Garage’s program at the international specialized exhibition ASTANA EXPO–2017

Date

Place

ASTANA EXPO–2017

DESCRIPTION

In summer 2017, Garage Museum of Contemporary Art will be presenting its exhibition and public programs at the International Specialized Exhibition Astana EXPO–2017.

This year, the world’s biggest international exhibition showcasing the achievements of nations is taking place in Kazakhstan. Garage’s program is an important part of the show, featuring over a thousand projects from about a hundred participating countries. Garage’s space on the ground floor of the Astana Contemporary Art Center Pavilion includes an exhibition space, an open library with books on contemporary art, architecture and design, a family workshops zone, and an auditorium.

‘Taking part in international and regional projects is part of Garage’s long-term development strategy and we could not miss an international event as important as the EXPO. This year’s theme is Future Energy and that’s the kind of energy we produce at Garage every day—we are delighted to be able to share it with our visitors in Astana,’ says Garage’s director Anton Belov.

The second floor of Astana Contemporary Art Center Pavilion is taken by the exposition of the National Museums of France Association that includes Grand Palais in Paris. Along with Garage’s space, daily tours of Astana Contemporary Art Center Pavilion include a visit to the exhibition Artists & Robots organized by the National Museums of France and Grand Palais. On 22–23 July, 2017, the Astana Contemporary Art Center Pavilion will host an international conference on Kazakhstan’s modernist architecture. Experts from Kazakhstan, Russia, Europe, and America will discuss general questions relating to the postwar modernism as well as the preservation of heritage buildings in Almaty. The conference is part of a major research program conducted by the Institute of Modernism and devoted to modernist architecture initiated by Garage. Over the course of a year, historians Anna Bronovitskaya and Nikolay Malinin, supported by architects from Archcode Almaty, looked for and studied modernist buildings in the city. Their presentation of the project will be complemented with Soviet Modernist Architecture:Almaty exhibition of photographs of modernist buildings by Yury Palmin. Preserved, destroyed or reconstructed, residential and administrative buildings in the photos show what Kazakhstan’s former capital looks like today. The exhibition of photographs documenting the legacy of Soviet modernism will be on at Garage pavilion from June 10 to September 10. The research project will finish with the release of the second volume of the guidebook on modernist architecture as part of Garage’s publishing program for 2018. Visitors of the first floor will also see Utopian Skeleton installation by ZIP group.

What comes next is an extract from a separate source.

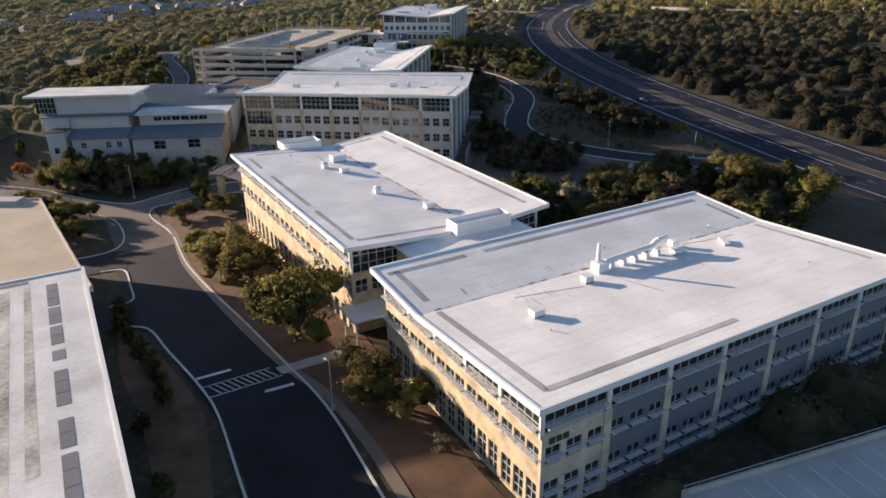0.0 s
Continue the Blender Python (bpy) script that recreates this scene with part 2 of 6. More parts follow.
leaf_wood = foliage("olive_green_leaves", (0.092, 0.095, 0.044), (0.290, 0.275, 0.112), through_leaf=0.52)
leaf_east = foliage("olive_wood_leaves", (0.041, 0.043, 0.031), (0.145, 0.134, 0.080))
# Darkened copy of the leaves above; on the bank trees it stands for shade.
leaf_slope_dark = foliage("darkened_olive_leaves", (0.027, 0.028, 0.022), (0.094, 0.086, 0.056))
meadow = mat("dry_meadow_grass", (0.29, 0.225, 0.15), 0.95, vary=0.25, scale=0.5, grain=5, bump=0.5)
hall_wall = mat("pale_grey_stucco", (0.44, 0.45, 0.46), 0.85, vary=0.07, bump=0.12)
leaf_bare = foliage("dry_winter_twigs", (0.13, 0.112, 0.078), (0.30, 0.255, 0.17), through_leaf=0.5)
leaf_yellow = foliage("yellowing_leaves", (0.20, 0.14, 0.02), (0.42, 0.30, 0.05))
leaf_orange = foliage("orange_leaves", (0.22, 0.08, 0.03), (0.42, 0.18, 0.06))


def ground_material():
    """Dry winter grass, bare soil and leaf litter in patches."""
    m = bpy.data.materials.new("dry_ground")
    m.use_nodes = True
    n, l = m.node_tree.nodes, m.node_tree.links
    b = n["Principled BSDF"]
    b.inputs["Roughness"].default_value = 0.95
    b.inputs["Specular IOR Level"].default_value = 0.15
    co = n.new("ShaderNodeTexCoord")
    out = None
    fine = None
    for k, (s, d, lo, hi, c) in enumerate(((0.02, 6, 0.45, 0.62, (0.098, 0.078, 0.053)), (0.11, 8, 0.48, 0.66, (0.051, 0.047, 0.027)), (0.9, 6, 0.5, 0.75, (0.129, 0.105, 0.072)), (4.0, 4, 0.52, 0.8, (0.042, 0.034, 0.024)))):
        t = n.new("ShaderNodeTexNoise")
        t.inputs["Scale"].default_value, t.inputs["Detail"].default_value = s, d
        l.new(co.outputs["Object"], t.inputs["Vector"])
        r = n.new("ShaderNodeMapRange")
        r.inputs[1].default_value, r.inputs[2].default_value = lo, hi
        l.new(t.outputs[0], r.inputs[0])
        mix = n.new("ShaderNodeMix")
        mix.data_type = "RGBA"
        l.new(r.outputs[0], mix.inputs["Factor"])
        if out is None:
            mix.inputs["A"].default_value = (0.064, 0.053, 0.036, 1)
        else:
            l.new(out, mix.inputs["A"])
        mix.inputs["B"].default_value = (*c, 1)
        out, fine = mix.outputs["Result"], t
    l.new(out, b.inputs["Base Color"])
    bp = n.new("ShaderNodeBump")
    bp.inputs["Strength"].default_value, bp.inputs["Distance"].default_value = 0.6, 0.15
    l.new(fine.outputs[0], bp.inputs["Height"])
    l.new(bp.outputs[0], b.inputs["Normal"])
    return m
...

The program for Astana Contemporary Art Center Pavilion auditorium includes lectures and discussions devoted to the art market, contemporary curating, and publishing, as well as over three hundred screenings united in three film programs. The first one—Art in the Twenty-First Century—is a famous PBS series of documentaries on the key artists of the second half on the twentieth century and early twenty-first century. The second program features Nina Zaretskaya’s films on the Russian art scene from Garage Archive Collection, including documentaries on Semyon Faybisovich, Erik Bulatov, and Eduard Steinberg among other artists. The third program features selected works by Kazakhstani video artists screened in English or Russian language with subtitles. A library with a selection of books on contemporary art is open to all visitors throughout the exhibition. There, visitors can find recent books on the art of the twentieth and twenty-first centuries by some of the leading international publishers, as well as sources on photography, architecture and design in Russian and in English.

Sign language tours are available for deaf and hard of hearing visitors. Visitors with developmental disabilities and learning difficulties are offered extra learning materials and visual aids encouraging them to be active during the tour. Tours for blind and partially sighted visitors include audio description of works and the use of tactile models.

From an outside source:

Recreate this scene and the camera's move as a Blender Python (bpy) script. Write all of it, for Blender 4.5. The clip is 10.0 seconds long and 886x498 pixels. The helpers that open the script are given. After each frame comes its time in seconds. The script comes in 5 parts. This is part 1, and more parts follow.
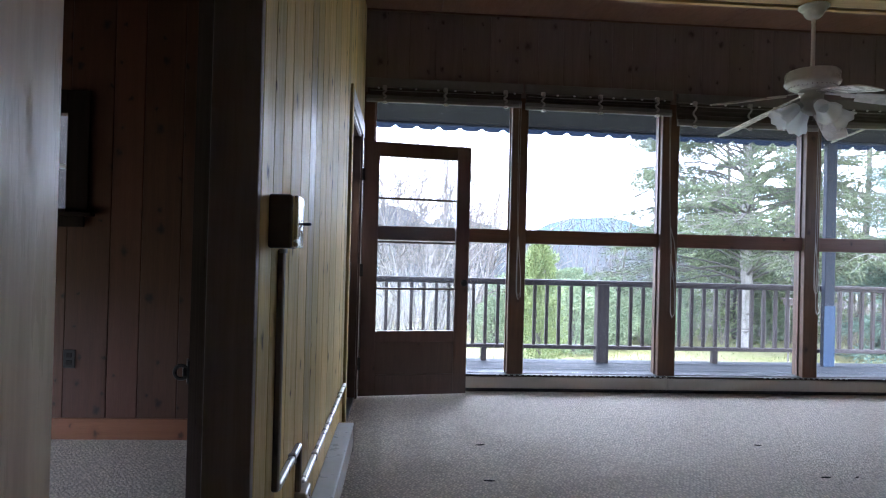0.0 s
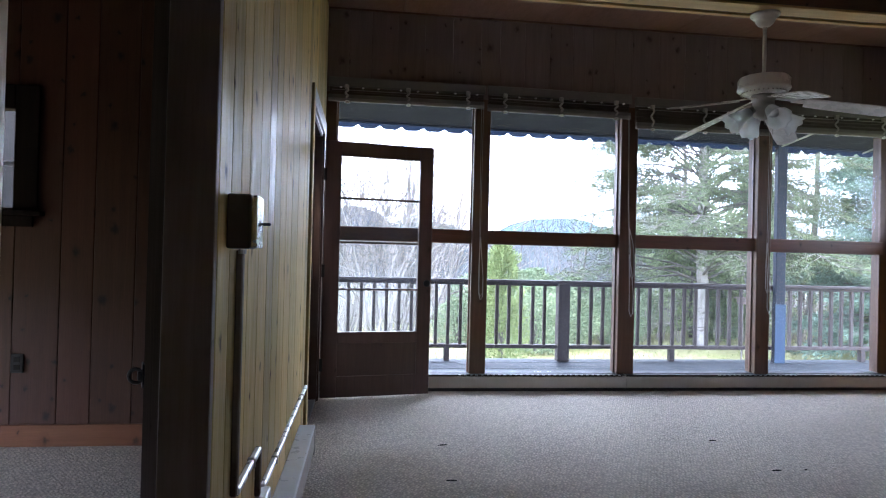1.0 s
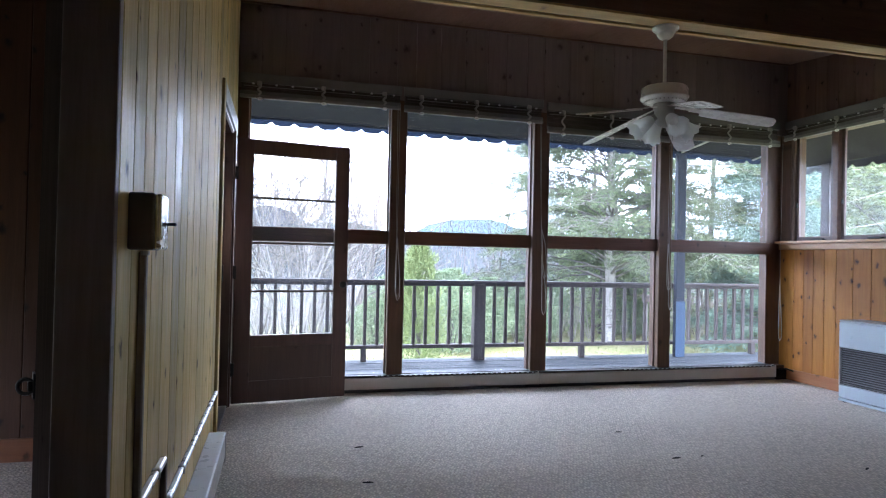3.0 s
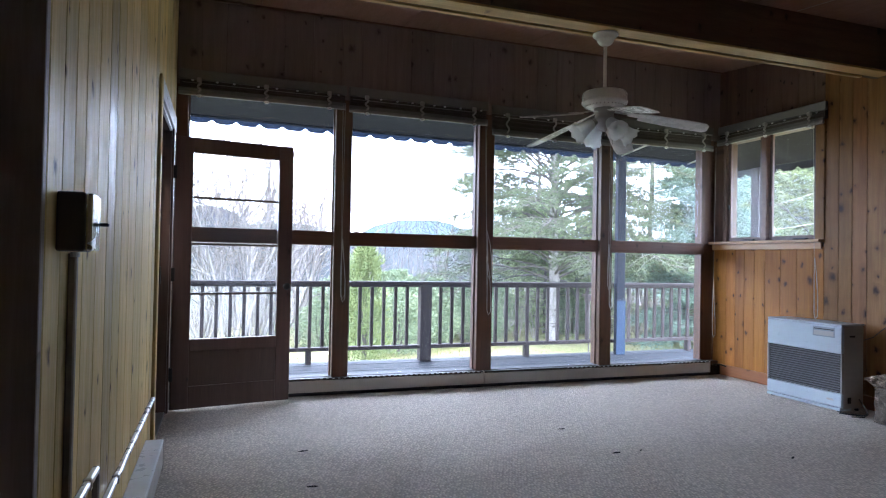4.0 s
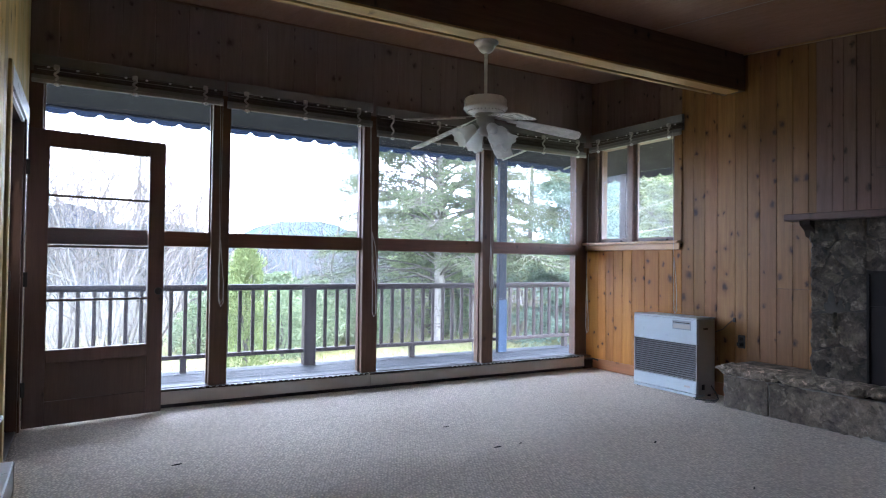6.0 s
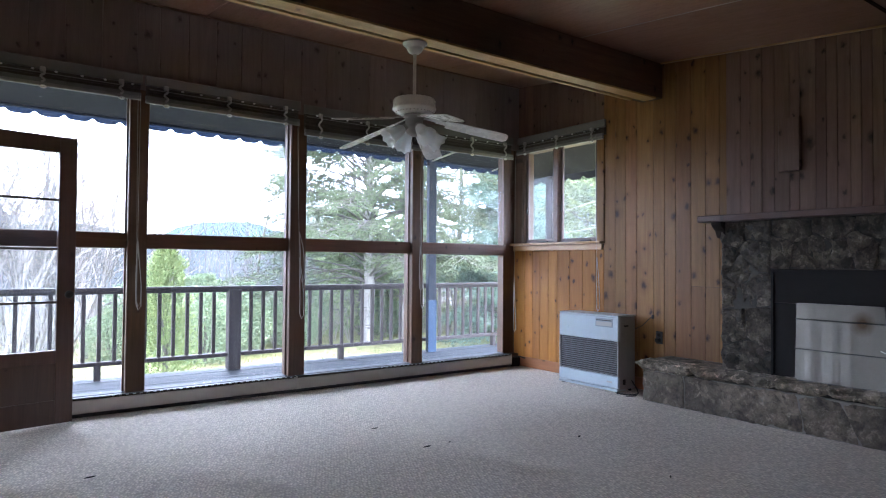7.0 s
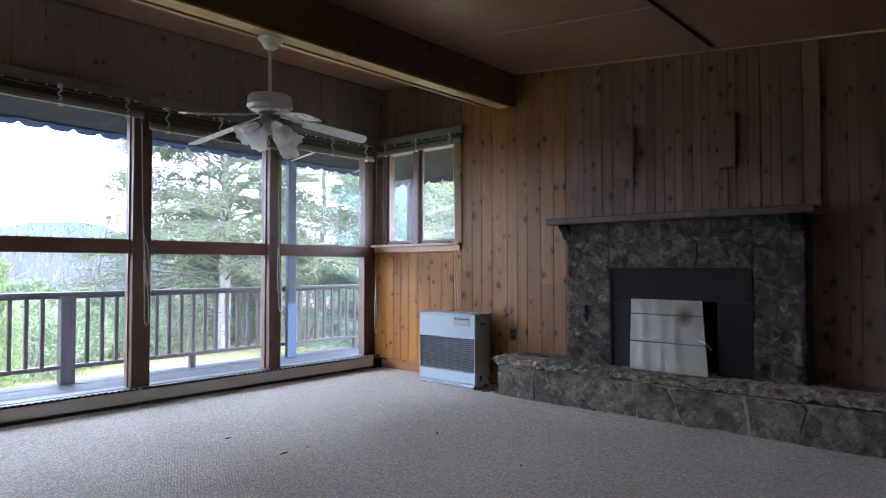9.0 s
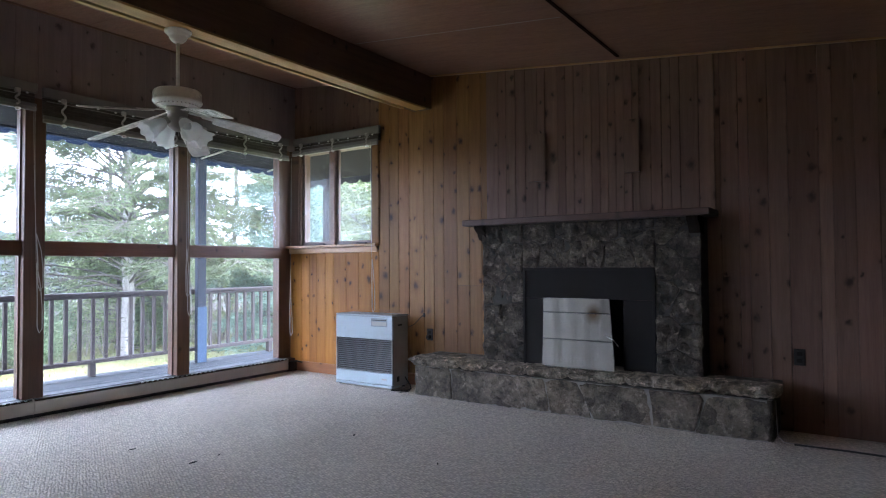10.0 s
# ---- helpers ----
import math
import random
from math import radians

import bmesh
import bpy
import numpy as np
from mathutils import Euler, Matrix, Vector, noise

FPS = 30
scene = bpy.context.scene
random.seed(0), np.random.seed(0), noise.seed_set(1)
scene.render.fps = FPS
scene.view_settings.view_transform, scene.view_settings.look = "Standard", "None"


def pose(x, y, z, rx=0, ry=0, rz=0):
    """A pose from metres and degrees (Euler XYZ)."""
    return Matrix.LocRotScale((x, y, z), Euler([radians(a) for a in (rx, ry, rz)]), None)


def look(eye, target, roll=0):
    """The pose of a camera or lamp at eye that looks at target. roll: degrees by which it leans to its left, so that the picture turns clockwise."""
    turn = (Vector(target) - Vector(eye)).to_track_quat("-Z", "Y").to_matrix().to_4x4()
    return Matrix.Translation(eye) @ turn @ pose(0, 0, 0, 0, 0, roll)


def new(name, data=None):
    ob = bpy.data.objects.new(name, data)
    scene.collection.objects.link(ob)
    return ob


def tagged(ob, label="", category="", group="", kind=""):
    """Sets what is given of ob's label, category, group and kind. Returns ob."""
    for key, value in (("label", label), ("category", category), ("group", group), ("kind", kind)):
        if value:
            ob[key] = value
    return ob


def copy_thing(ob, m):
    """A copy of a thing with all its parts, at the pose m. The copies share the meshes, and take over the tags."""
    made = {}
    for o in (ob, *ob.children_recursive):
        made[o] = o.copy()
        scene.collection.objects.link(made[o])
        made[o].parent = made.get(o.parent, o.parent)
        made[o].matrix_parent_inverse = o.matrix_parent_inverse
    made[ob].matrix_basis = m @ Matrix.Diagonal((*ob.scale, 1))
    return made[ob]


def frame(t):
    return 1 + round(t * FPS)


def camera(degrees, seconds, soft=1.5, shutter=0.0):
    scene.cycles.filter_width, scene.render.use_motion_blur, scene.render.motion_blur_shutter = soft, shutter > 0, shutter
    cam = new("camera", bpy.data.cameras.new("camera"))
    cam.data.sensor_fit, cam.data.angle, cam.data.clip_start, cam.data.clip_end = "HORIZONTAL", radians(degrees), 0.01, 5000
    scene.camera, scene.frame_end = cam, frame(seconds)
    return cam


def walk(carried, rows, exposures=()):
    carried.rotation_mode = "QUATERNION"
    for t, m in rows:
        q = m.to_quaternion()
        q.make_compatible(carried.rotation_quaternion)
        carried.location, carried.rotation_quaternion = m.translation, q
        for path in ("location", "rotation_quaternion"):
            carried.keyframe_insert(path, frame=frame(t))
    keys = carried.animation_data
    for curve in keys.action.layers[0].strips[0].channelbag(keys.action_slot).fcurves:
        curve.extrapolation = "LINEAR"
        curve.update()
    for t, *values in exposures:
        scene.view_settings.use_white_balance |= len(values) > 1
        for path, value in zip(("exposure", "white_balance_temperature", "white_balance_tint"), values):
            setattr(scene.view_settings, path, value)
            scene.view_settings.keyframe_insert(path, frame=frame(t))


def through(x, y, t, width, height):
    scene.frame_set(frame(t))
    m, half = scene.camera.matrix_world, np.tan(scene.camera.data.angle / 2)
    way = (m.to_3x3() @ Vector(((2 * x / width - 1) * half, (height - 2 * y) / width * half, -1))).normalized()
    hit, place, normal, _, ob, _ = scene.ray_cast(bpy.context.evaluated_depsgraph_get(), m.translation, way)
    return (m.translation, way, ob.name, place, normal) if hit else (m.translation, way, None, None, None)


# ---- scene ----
cam = camera(70.0, 10.0, soft=1.1)
# seconds, eye x y z, yaw, pitch, roll: a slow pan from the spot beside the bedroom door
ROWS = [
    (0, -0.0215, 0.0329, 1.1669, -3.816, 0.415, -1.465),
    (0.5, -0.0202, 0.0348, 1.1675, -5.150, 0.447, -1.463),
    (1, -0.0178, 0.0317, 1.1671, -7.156, 0.539, -1.430),
    (1.5, -0.0166, 0.0297, 1.1671, -8.732, 0.595, -1.404),
    (2, -0.0141, 0.0282, 1.1674, -10.416, 0.630, -1.343),
    (2.5, -0.0123, 0.0268, 1.1679, -12.384, 0.679, -1.319),
    (4, -0.0051, 0.0163, 1.1677, -19.415, 0.948, -1.083),
    (4.5, -0.0008, 0.0171, 1.1675, -21.930, 1.013, -1.017),
    (5, 0.0002, 0.0128, 1.1676, -24.587, 1.094, -0.887),
    (5.5, 0.0013, 0.0065, 1.1677, -26.945, 1.165, -0.811),
    (7, 0.0064, -0.0073, 1.1646, -35.961, 1.382, -0.452),
    (7.5, 0.0056, -0.0155, 1.1632, -39.146, 1.425, -0.369),
    (8, 0.0102, -0.0281, 1.1596, -42.146, 1.511, -0.217),
    (8.5, 0.0168, -0.0356, 1.1584, -44.925, 1.563, -0.084),
    (9, 0.0231, -0.0406, 1.1594, -48.209, 1.611, 0.012),
    (9.5, 0.0239, -0.0515, 1.1606, -51.872, 1.634, 0.169),
    (10, 0.0143, -0.0560, 1.1581, -55.633, 1.676, 0.346),
]
EXPOSURE = 2.54
walk(cam, [(t, pose(x, y, z, 90 + pitch, roll, yaw)) for t, x, y, z, yaw, pitch, roll in ROWS],
     exposures=[(0.0, EXPOSURE, 6270, 15), (5.0, EXPOSURE + 0.12, 6270, 15), (10.0, EXPOSURE + 0.30, 6270, 15)])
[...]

As part of its preparation for the EXPO, Garage organized a survey of leisure and cultural activities accessible for people with various disabilities in Kazakhstan. The survey carried out by Garage’s Department of Inclusive Programs has allowed it to build connections with charities and specialized institutions in Kazakhstan and initiate a dialogue on access to culture for the disabled in Almaty and Astana. This project will result in a series of seminars for the staff of cultural institutions designed to help them develop and promote programs for visitors with disabilities, based on an analysis of attitudes towards disability in the former Soviet countries.

All projects and events of Garage’s program at EXPO–2017 will be accessible for visitors with disabilities.